Short problem:
Set down the data below without change, skipping the pictures it holds.

━━━━━ Supplied material

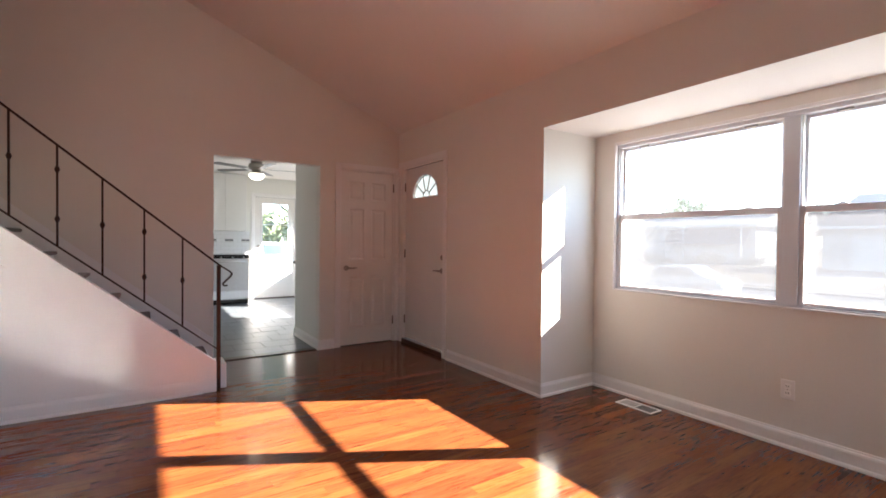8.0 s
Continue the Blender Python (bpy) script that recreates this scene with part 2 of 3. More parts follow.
def prism(bm, outline, axis, a, b):
    """Extrudes an outline of (u, v) from a to b along axis: x takes (y, z), y takes (x, z), z takes (x, y)."""
    def at(u, v, w):
        return {"x": (w, u, v), "y": (u, w, v), "z": (u, v, w)}[axis]
    lo = [bm.verts.new(at(u, v, a)) for u, v in outline]
    hi = [bm.verts.new(at(u, v, b)) for u, v in outline]
    fs = [bm.faces.new(lo), bm.faces.new(hi)]
    n = len(outline)
    for i in range(n):
        fs.append(bm.faces.new((lo[i], lo[(i + 1) % n], hi[(i + 1) % n], hi[i])))
    bmesh.ops.recalc_face_normals(bm, faces=fs)
    return bm


def tube(bm, p, q, r, r2=None, seg=10):
    """A round bar from p to q, tapering from r to r2."""
    p, q = Vector(p), Vector(q)
    m = (q - p).to_track_quat("Z", "Y").to_matrix()
    r2 = r if r2 is None else r2
    ring = [[bm.verts.new(c + m @ Vector((rr * math.cos(t), rr * math.sin(t), 0))) for t in (2 * math.pi * i / seg for i in range(seg))] for c, rr in ((p, r), (q, r2))]
    for i in range(seg):
        f = bm.faces.new((ring[0][i], ring[0][(i + 1) % seg], ring[1][(i + 1) % seg], ring[1][i]))
        f.smooth = True
    bm.faces.new(ring[0][::-1])
    bm.faces.new(ring[1])
    return bm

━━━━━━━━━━

Written answer:
8.0 s
Continue the Blender Python (bpy) script that recreates this scene with part 2 of 3. More parts follow.
def prism(bm, outline, axis, a, b):
    """Extrudes an outline of (u, v) from a to b along axis: x takes (y, z), y takes (x, z), z takes (x, y)."""
    def at(u, v, w):
        return {"x": (w, u, v), "y": (u, w, v), "z": (u, v, w)}[axis]
    lo = [bm.verts.new(at(u, v, a)) for u, v in outline]
    hi = [bm.verts.new(at(u, v, b)) for u, v in outline]
    fs = [bm.faces.new(lo), bm.faces.new(hi)]
    n = len(outline)
    for i in range(n):
        fs.append(bm.faces.new((lo[i], lo[(i + 1) % n], hi[(i + 1) % n], hi[i])))
    bmesh.ops.recalc_face_normals(bm, faces=fs)
    return bm


def tube(bm, p, q, r, r2=None, seg=10):
    """A round bar from p to q, tapering from r to r2."""
    p, q = Vector(p), Vector(q)
    m = (q - p).to_track_quat("Z", "Y").to_matrix()
    r2 = r if r2 is None else r2
    ring = [[bm.verts.new(c + m @ Vector((rr * math.cos(t), rr * math.sin(t), 0))) for t in (2 * math.pi * i / seg for i in range(seg))] for c, rr in ((p, r), (q, r2))]
    for i in range(seg):
        f = bm.faces.new((ring[0][i], ring[0][(i + 1) % seg], ring[1][(i + 1) % seg], ring[1][i]))
        f.smooth = True
    bm.faces.new(ring[0][::-1])
    bm.faces.new(ring[1])
    return bm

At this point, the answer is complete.